- Takes note that Spain has nominated Valencia Fallas festivity (No. 00859) for inscription on the Representative List of the Intangible Cultural Heritage of Humanity:
The main feature of the Fallas Festivity, a tradition of communities in Valencia and its diaspora celebrating the coming of spring, is the giant falla. The falla is a monument made up of ninots (caricature pieces) created by local artists and craftspeople that provides a commentary on current social issues. Erected in the town square, the falla is set alight at the end of the festivity, which runs from 14 to 19 March, to symbolize the coming of spring, purification and a rejuvenation of community social activity. In the meantime, marching bands parade the streets, outdoor meals are held and fireworks staged. Each year, a Fallas Queen is elected to promote the festivity throughout the year encouraging locals and visitors to take part. Know-how associated with the practice is transmitted within families, particularly those involved in the construction of the ninots who belong to different guilds among participating communities. The Fallas festivity provides an opportunity for collective creativity and the safeguarding of traditional arts and crafts. It is also a source of community pride, contributor to cultural identity and enhances social cohesion. In the past, the festivity was also a way of preserving the Valencian language when it was prohibited.

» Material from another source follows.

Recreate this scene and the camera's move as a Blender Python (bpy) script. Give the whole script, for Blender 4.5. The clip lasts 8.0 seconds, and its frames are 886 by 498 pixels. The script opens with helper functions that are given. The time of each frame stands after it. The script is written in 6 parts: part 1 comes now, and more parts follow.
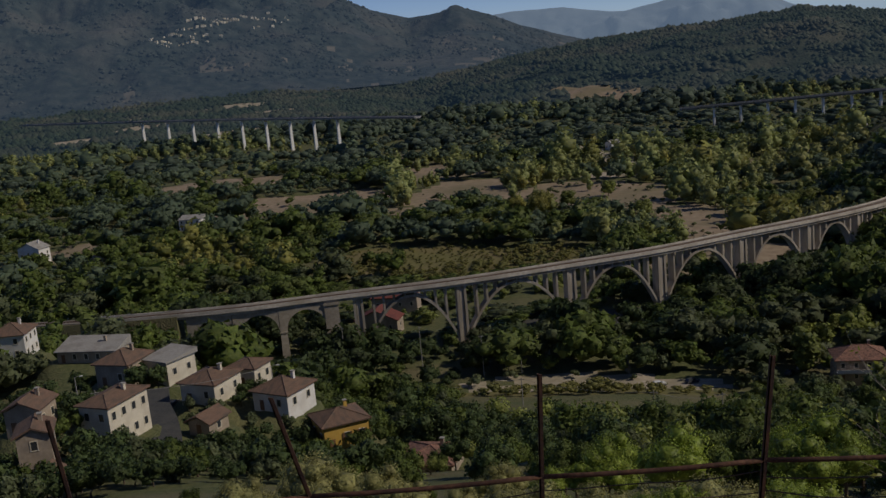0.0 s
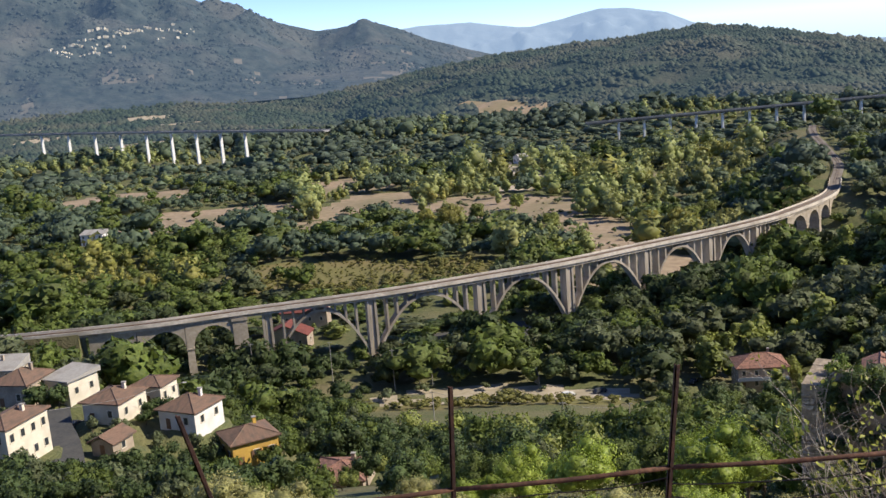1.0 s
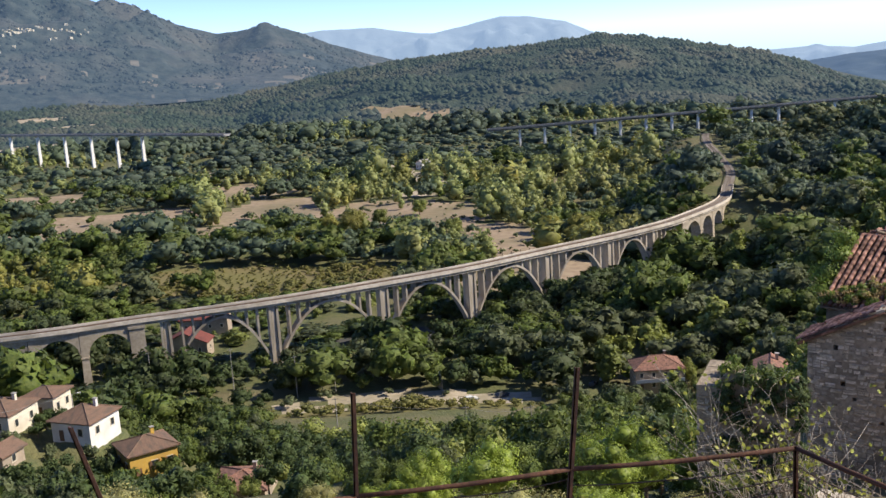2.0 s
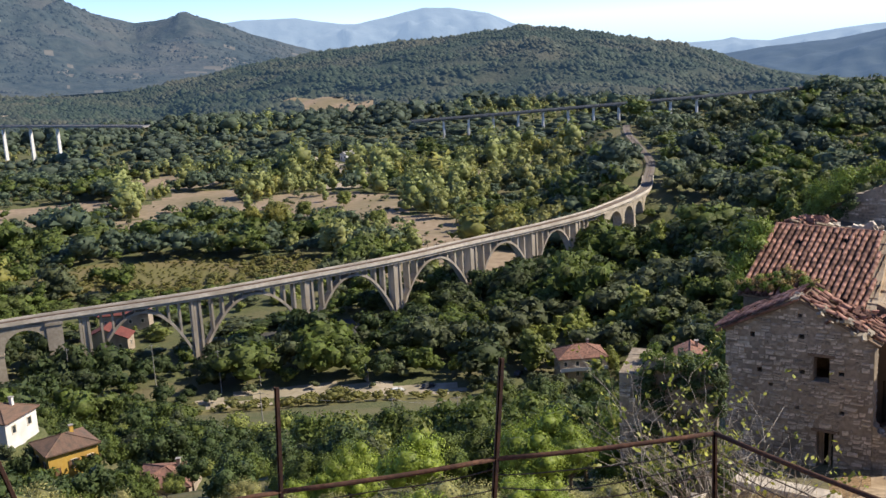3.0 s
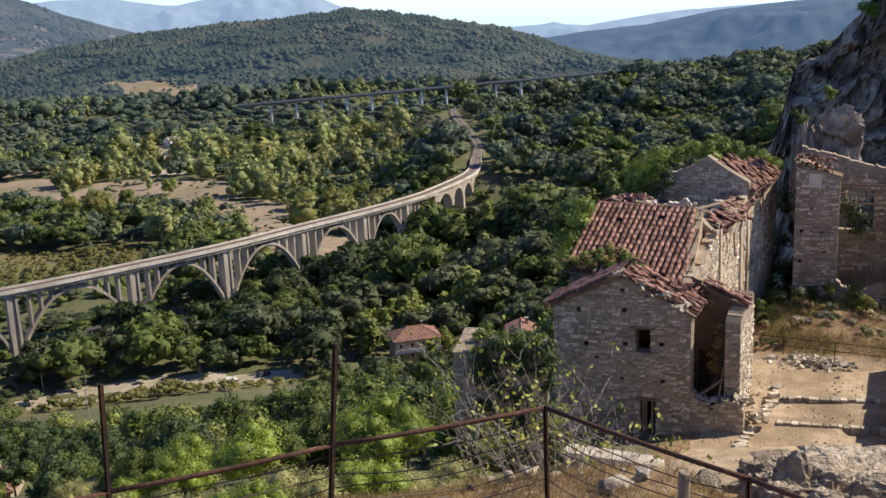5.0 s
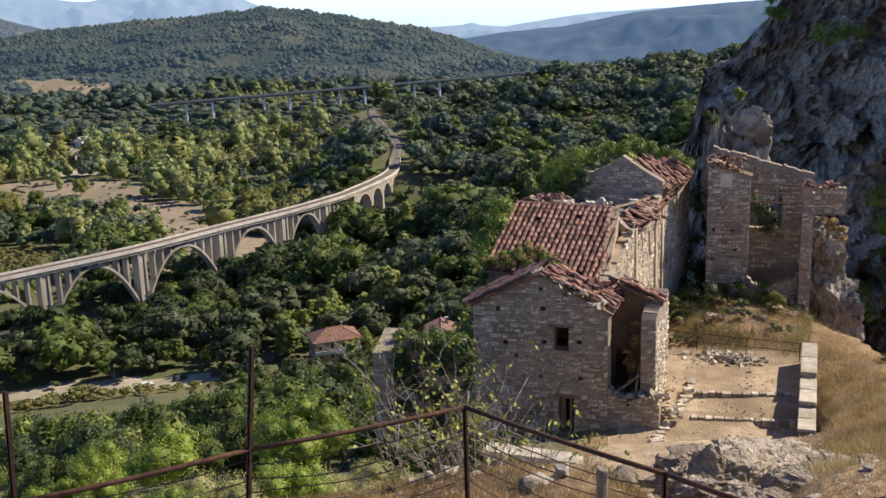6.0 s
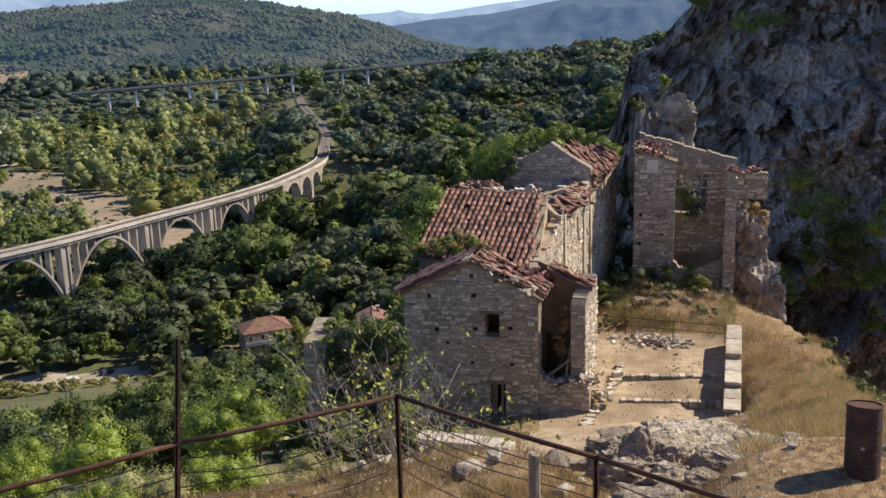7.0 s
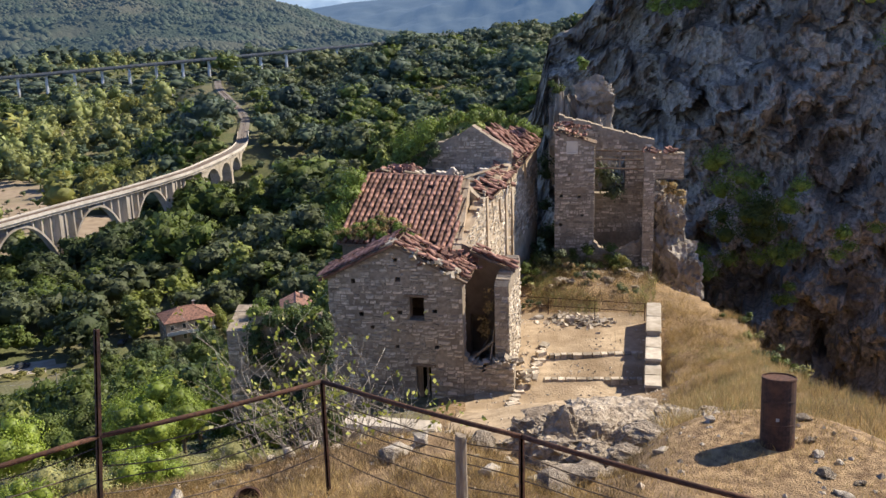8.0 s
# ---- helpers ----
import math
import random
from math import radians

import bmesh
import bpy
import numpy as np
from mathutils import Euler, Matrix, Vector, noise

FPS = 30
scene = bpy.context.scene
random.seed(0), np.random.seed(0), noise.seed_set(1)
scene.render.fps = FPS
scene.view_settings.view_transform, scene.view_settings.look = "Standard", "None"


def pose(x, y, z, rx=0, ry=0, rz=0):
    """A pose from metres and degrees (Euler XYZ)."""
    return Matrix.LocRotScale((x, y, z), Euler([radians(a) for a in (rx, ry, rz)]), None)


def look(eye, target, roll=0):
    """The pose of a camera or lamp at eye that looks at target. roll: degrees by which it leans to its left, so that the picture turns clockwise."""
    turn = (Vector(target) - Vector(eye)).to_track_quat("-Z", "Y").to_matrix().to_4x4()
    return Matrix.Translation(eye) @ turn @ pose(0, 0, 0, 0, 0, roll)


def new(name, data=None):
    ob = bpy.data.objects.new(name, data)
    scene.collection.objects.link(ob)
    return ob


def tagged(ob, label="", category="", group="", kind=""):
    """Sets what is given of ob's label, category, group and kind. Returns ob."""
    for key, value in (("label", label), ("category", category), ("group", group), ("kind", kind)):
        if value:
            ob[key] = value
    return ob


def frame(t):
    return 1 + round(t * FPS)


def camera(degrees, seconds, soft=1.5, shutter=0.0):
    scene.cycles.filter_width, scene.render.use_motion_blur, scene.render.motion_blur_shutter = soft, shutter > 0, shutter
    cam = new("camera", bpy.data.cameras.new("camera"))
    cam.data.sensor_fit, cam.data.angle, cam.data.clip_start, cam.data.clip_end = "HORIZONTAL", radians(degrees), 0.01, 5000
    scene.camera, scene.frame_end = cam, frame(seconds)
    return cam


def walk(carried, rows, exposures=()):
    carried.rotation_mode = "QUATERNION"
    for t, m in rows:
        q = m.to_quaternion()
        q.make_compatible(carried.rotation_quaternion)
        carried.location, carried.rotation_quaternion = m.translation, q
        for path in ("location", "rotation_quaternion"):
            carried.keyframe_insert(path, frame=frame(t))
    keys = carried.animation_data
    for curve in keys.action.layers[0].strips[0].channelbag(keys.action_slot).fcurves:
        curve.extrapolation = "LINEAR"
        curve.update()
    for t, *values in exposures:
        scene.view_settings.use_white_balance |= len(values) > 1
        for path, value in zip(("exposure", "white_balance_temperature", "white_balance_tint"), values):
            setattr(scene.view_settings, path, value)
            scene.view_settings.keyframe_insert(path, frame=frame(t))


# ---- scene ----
cam = camera(46.6, 8.0)
EYE = (0.0, 0.0, 110.0)
# seconds, sideways, ahead, up, yaw, pitch, roll
PATH = [
    (0.0, 0.020, -0.045, 0.042, -2.00, -11.99, 5.17), (0.5, 0.019, -0.047, 0.043, -4.26, -11.82, 4.88), (1.0, 0.019, -0.046, 0.042, -7.00, -11.66, 4.53),
    (1.5, 0.020, -0.042, 0.039, -9.61, -11.61, 4.10), (2.0, 0.024, -0.034, 0.036, -12.33, -11.73, 3.58), (3.5, 0.048, -0.004, 0.031, -18.60, -12.91, 3.18),
    (4.0, 0.052, 0.000, 0.032, -21.03, -13.34, 3.16), (4.5, 0.056, 0.004, 0.031, -23.39, -13.63, 2.99), (5.0, 0.066, 0.015, 0.024, -25.95, -13.81, 2.57),
    (6.5, 0.122, 0.086, -0.005, -32.38, -14.24, 1.71), (7.0, 0.135, 0.102, -0.012, -34.32, -14.76, 1.63), (7.5, 0.138, 0.103, -0.012, -36.22, -15.31, 1.54),
    (8.0, 0.132, 0.094, -0.008, -38.72, -15.79, 1.53)]
walk(cam, [(t, pose(EYE[0] + x, EYE[1] + y, EYE[2] + z, 90 + p, r, yw)) for t, x, y, z, yw, p, r in PATH],
     exposures=[(0.0, -1.2), (0.25, -0.68), (0.5, -0.08), (0.8, 0.42), (1.0, 0.56), (2.2, 0.60), (3.5, 0.57), (5.0, 0.57), (6.5, 0.58), (7.0, 0.58), (7.5, 0.58), (8.0, 0.84)])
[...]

- Decides that, from the information included in the file, the nomination satisfies the following criteria:
R.1: The file adequately describes the element and its constituent parts (dancing, singing, music, sculpture, clothes and jewellery). The cultural meaning of the ‘falla’ monument in terms of renewal, identification and social cohesion is well explained. The communities involved – families, artists, scholars – and transmission mechanisms (within families, between artisans and apprentices and through training workshops) are identified. The element and its enactment are compatible with human rights. Participation and belonging to a Fallas Commission is open to any social group, including men and women of all ages, professions, social class or geographical or cultural background. The festivity is said to have evolved to allow for a growing representation and participation of women in its planning and conduct;
R.2: The file suggests that inscription would enable other national and international fire festivals and their respective communities in the Mediterranean region to gain attention and become more aware of the significance of their heritage. Inscription would also enhance collective reflection and social understanding in both Spain and abroad. The festival emphasizes creativity in a number of ways (such as in arts and crafts) and its safeguarding allows for the continuity of many skills, crafts and methods. Its use of satirical overtones, poems and other literature can also be seen as an important inspiration to make intangible cultural heritage relevant to the contemporary world;
R.3: The viability of the element has been ensured by active intergenerational transmission and various safeguarding measures implemented by practitioners, especially the Fallas Commissions – through their own financing, maintaining their associations, exhibitions and museums. The role of the submitting State is also described, such as accreditation of courses, supporting exhibitions, and enabling legislation. Various safeguarding measures are proposed aimed at transmission, documentation, preservation, protection, promotion, dissemination and revitalization of the element. These measures have been proposed by communities, various groups and individuals concerned and they commit to be at the centre of their implementation, with State support;
R.4: The representatives of communities, diverse groups and individuals concerned have been actively involved in all stages of the nomination, with support from the regional government. These communities are said to have been the driving force behind the application. A wide range of stakeholders, including the directly concerned communities, local town councils, universities, regional government and individual experts provided their free, prior and informed consent in the form of letters of support, both individually and as groups, attached to the file. Access to the element is open to all;
R.5: The Fallas festivity was included in 2012 in the General Inventory of Valencian Cultural Heritage, maintained and updated by the Regional Ministry of Education, Culture and Sports. The element was later also included, with community participation, in the Register of Assets of Cultural Interest of the Ministry of Culture of the Spanish Government.
- Inscribes Valencia Fallas festivity on the Representative List of the Intangible Cultural Heritage of Humanity.